### PROVIDED MATERIAL:
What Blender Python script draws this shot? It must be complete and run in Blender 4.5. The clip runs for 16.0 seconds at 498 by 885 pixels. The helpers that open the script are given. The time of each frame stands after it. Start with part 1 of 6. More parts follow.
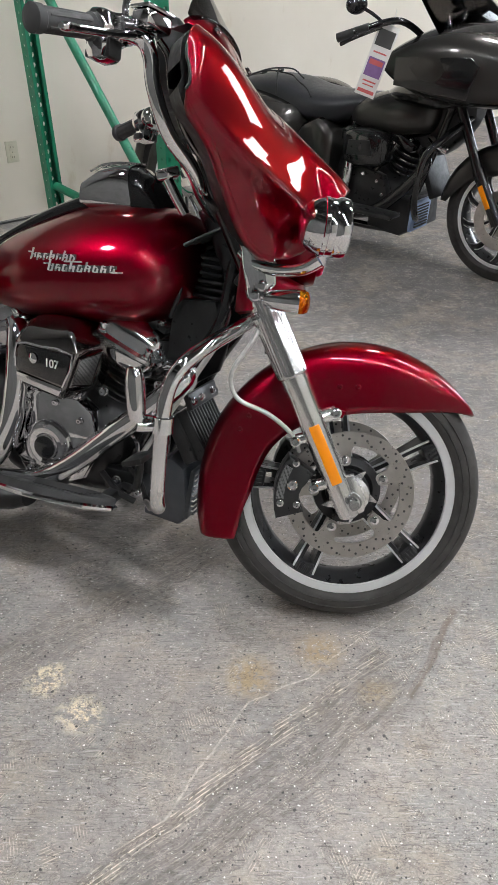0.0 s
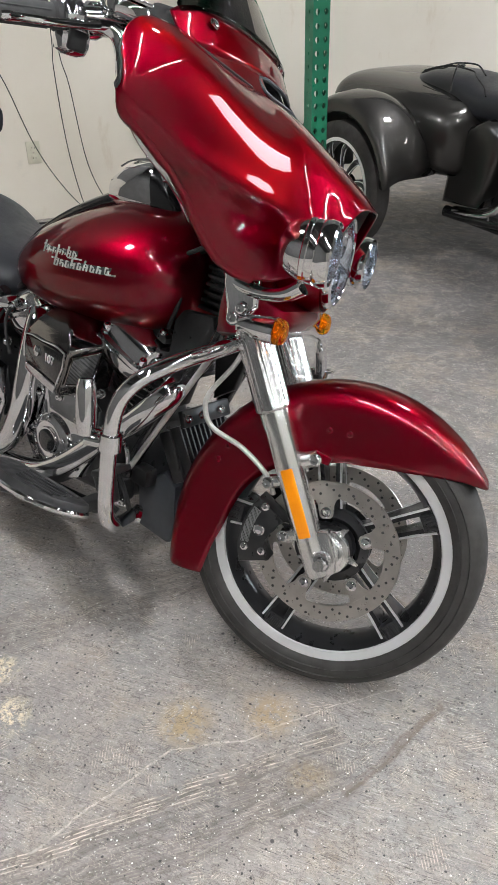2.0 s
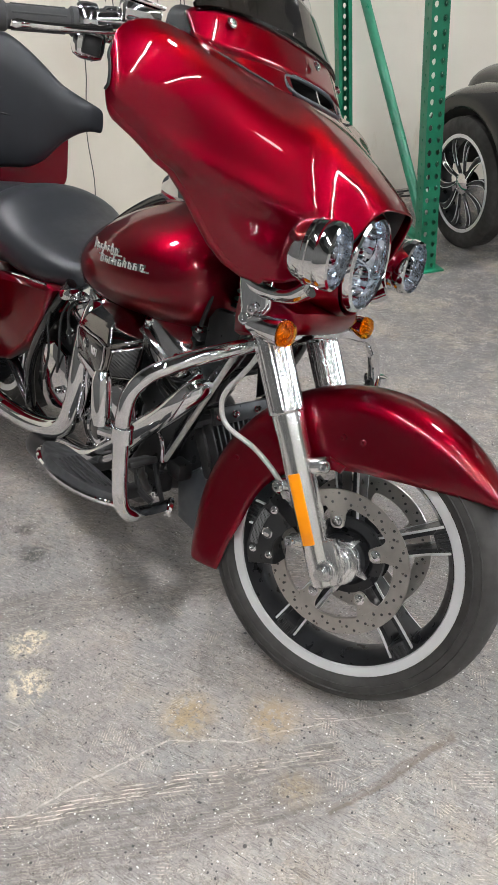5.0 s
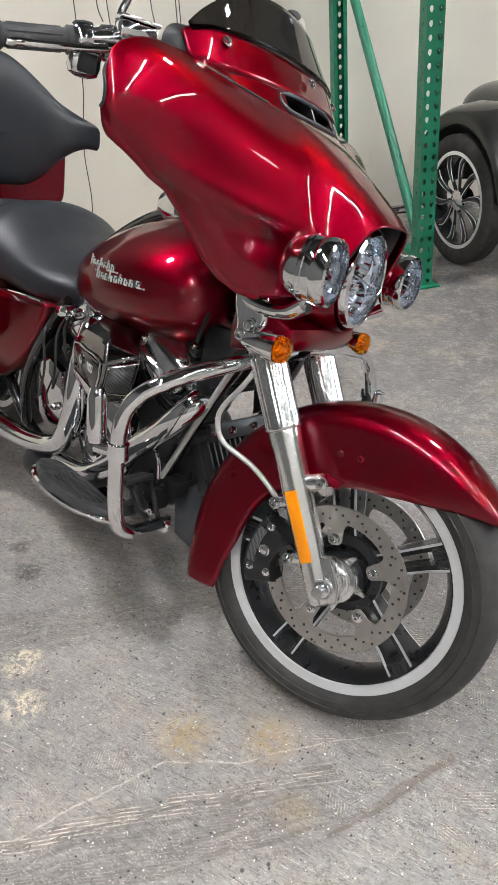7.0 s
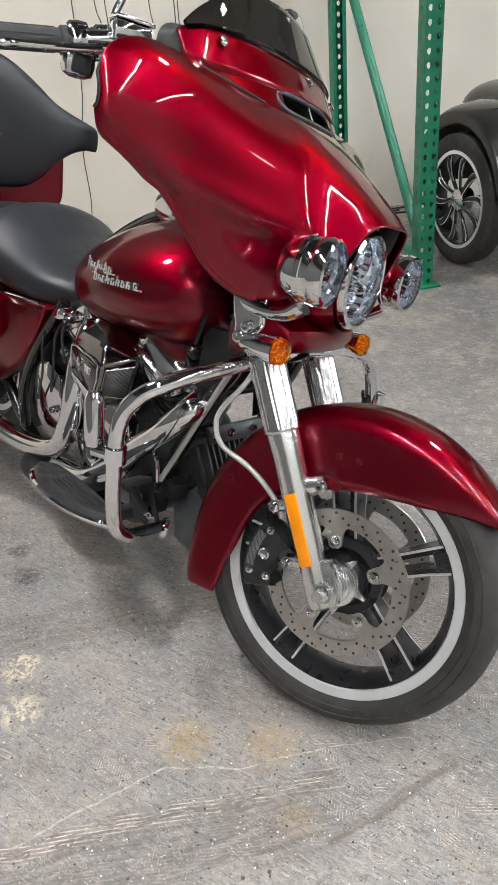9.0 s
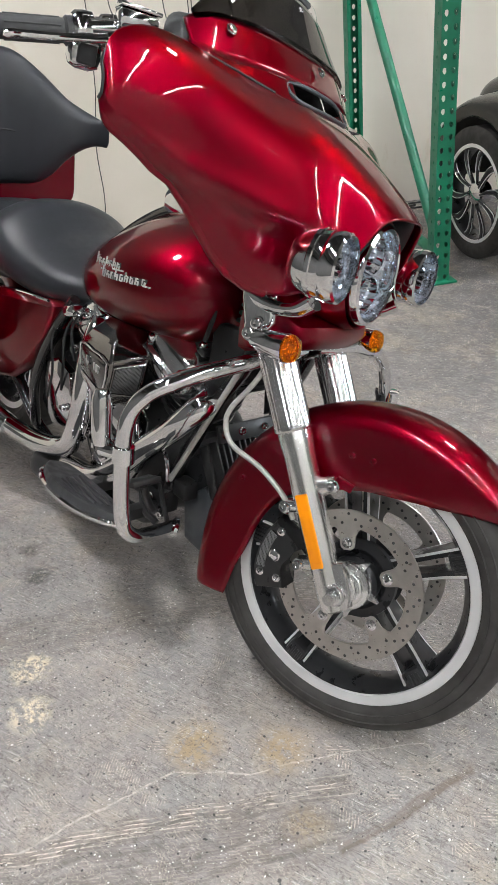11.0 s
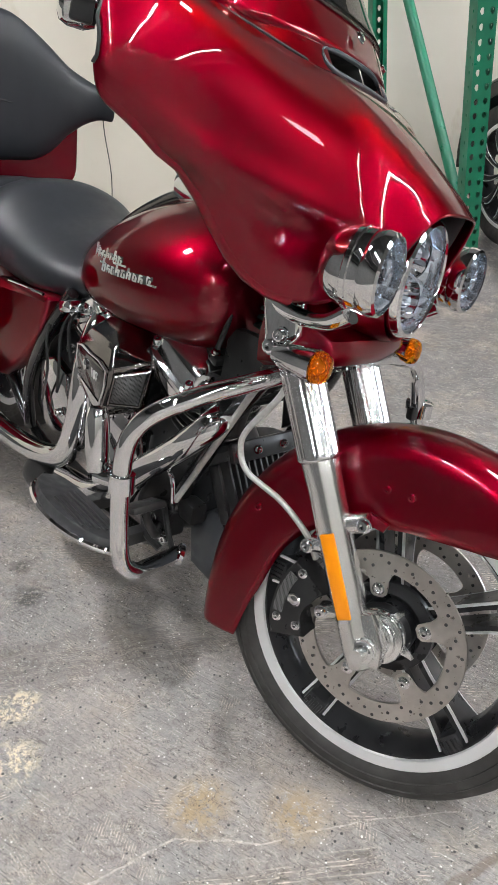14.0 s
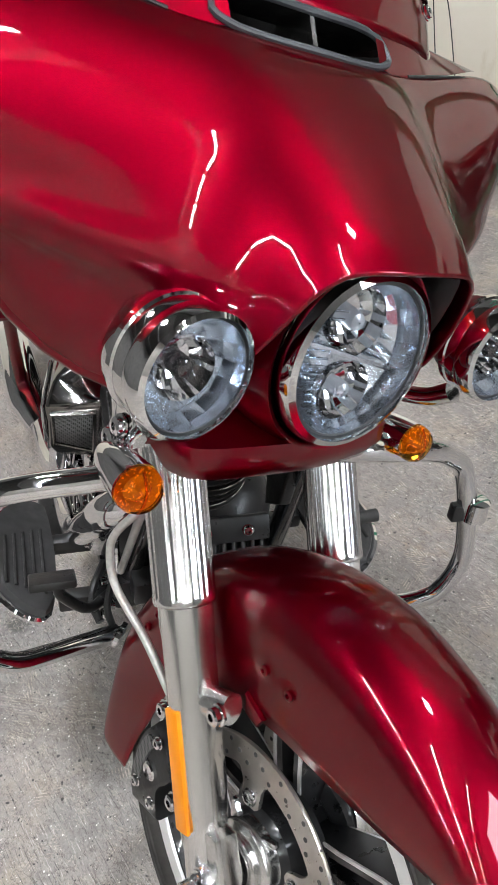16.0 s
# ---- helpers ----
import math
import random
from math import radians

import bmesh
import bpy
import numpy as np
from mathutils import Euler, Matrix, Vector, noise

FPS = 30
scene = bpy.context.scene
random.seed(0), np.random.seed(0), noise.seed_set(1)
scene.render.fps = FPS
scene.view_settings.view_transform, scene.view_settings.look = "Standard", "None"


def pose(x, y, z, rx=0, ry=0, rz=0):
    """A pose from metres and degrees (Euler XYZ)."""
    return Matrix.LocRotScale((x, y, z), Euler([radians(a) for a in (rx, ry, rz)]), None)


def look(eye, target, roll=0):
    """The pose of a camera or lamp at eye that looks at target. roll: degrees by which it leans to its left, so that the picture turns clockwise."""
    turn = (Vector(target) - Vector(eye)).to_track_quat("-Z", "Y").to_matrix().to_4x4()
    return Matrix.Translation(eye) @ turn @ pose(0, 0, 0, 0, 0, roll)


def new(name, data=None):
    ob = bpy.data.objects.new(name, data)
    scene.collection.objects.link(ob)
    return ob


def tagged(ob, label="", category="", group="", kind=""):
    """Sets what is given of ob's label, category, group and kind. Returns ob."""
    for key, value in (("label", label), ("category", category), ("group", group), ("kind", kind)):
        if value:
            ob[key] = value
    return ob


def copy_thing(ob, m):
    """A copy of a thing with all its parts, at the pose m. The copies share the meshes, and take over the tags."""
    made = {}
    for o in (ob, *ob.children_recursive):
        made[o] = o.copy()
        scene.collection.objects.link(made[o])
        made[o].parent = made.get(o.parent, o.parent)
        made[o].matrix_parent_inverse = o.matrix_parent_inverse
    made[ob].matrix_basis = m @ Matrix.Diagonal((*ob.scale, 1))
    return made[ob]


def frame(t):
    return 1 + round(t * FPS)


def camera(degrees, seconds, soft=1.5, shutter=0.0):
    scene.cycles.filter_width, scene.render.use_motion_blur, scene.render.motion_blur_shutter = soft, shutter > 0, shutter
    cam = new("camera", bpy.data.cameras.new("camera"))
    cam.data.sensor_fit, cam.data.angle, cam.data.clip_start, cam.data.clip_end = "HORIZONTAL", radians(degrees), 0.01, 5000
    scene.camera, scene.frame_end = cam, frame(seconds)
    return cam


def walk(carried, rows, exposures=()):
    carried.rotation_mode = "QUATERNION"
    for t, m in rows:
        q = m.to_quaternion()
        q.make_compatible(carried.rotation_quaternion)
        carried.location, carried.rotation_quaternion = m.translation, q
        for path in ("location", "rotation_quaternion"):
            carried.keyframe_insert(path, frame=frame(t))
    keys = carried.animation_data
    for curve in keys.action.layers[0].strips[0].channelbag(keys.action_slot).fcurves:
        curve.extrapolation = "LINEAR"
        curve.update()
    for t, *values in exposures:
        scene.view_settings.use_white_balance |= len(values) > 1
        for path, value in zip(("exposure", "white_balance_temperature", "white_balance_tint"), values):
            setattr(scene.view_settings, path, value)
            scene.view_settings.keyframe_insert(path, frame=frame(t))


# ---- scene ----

### TASK DESCRIPTION:
Using the data above, print every line exactly, omitting pictures.

### TASK RESPONSE:
What Blender Python script draws this shot? It must be complete and run in Blender 4.5. The clip runs for 16.0 seconds at 498 by 885 pixels. The helpers that open the script are given. The time of each frame stands after it. Start with part 1 of 6. More parts follow.
0.0 s
2.0 s
5.0 s
7.0 s
9.0 s
11.0 s
14.0 s
16.0 s
# ---- helpers ----
import math
import random
from math import radians

import bmesh
import bpy
import numpy as np
from mathutils import Euler, Matrix, Vector, noise

FPS = 30
scene = bpy.context.scene
random.seed(0), np.random.seed(0), noise.seed_set(1)
scene.render.fps = FPS
scene.view_settings.view_transform, scene.view_settings.look = "Standard", "None"


def pose(x, y, z, rx=0, ry=0, rz=0):
    """A pose from metres and degrees (Euler XYZ)."""
    return Matrix.LocRotScale((x, y, z), Euler([radians(a) for a in (rx, ry, rz)]), None)


def look(eye, target, roll=0):
    """The pose of a camera or lamp at eye that looks at target. roll: degrees by which it leans to its left, so that the picture turns clockwise."""
    turn = (Vector(target) - Vector(eye)).to_track_quat("-Z", "Y").to_matrix().to_4x4()
    return Matrix.Translation(eye) @ turn @ pose(0, 0, 0, 0, 0, roll)


def new(name, data=None):
    ob = bpy.data.objects.new(name, data)
    scene.collection.objects.link(ob)
    return ob


def tagged(ob, label="", category="", group="", kind=""):
    """Sets what is given of ob's label, category, group and kind. Returns ob."""
    for key, value in (("label", label), ("category", category), ("group", group), ("kind", kind)):
        if value:
            ob[key] = value
    return ob


def copy_thing(ob, m):
    """A copy of a thing with all its parts, at the pose m. The copies share the meshes, and take over the tags."""
    made = {}
    for o in (ob, *ob.children_recursive):
        made[o] = o.copy()
        scene.collection.objects.link(made[o])
        made[o].parent = made.get(o.parent, o.parent)
        made[o].matrix_parent_inverse = o.matrix_parent_inverse
    made[ob].matrix_basis = m @ Matrix.Diagonal((*ob.scale, 1))
    return made[ob]


def frame(t):
    return 1 + round(t * FPS)


def camera(degrees, seconds, soft=1.5, shutter=0.0):
    scene.cycles.filter_width, scene.render.use_motion_blur, scene.render.motion_blur_shutter = soft, shutter > 0, shutter
    cam = new("camera", bpy.data.cameras.new("camera"))
    cam.data.sensor_fit, cam.data.angle, cam.data.clip_start, cam.data.clip_end = "HORIZONTAL", radians(degrees), 0.01, 5000
    scene.camera, scene.frame_end = cam, frame(seconds)
    return cam


def walk(carried, rows, exposures=()):
    carried.rotation_mode = "QUATERNION"
    for t, m in rows:
        q = m.to_quaternion()
        q.make_compatible(carried.rotation_quaternion)
        carried.location, carried.rotation_quaternion = m.translation, q
        for path in ("location", "rotation_quaternion"):
            carried.keyframe_insert(path, frame=frame(t))
    keys = carried.animation_data
    for curve in keys.action.layers[0].strips[0].channelbag(keys.action_slot).fcurves:
        curve.extrapolation = "LINEAR"
        curve.update()
    for t, *values in exposures:
        scene.view_settings.use_white_balance |= len(values) > 1
        for path, value in zip(("exposure", "white_balance_temperature", "white_balance_tint"), values):
            setattr(scene.view_settings, path, value)
            scene.view_settings.keyframe_insert(path, frame=frame(t))


# ---- scene ----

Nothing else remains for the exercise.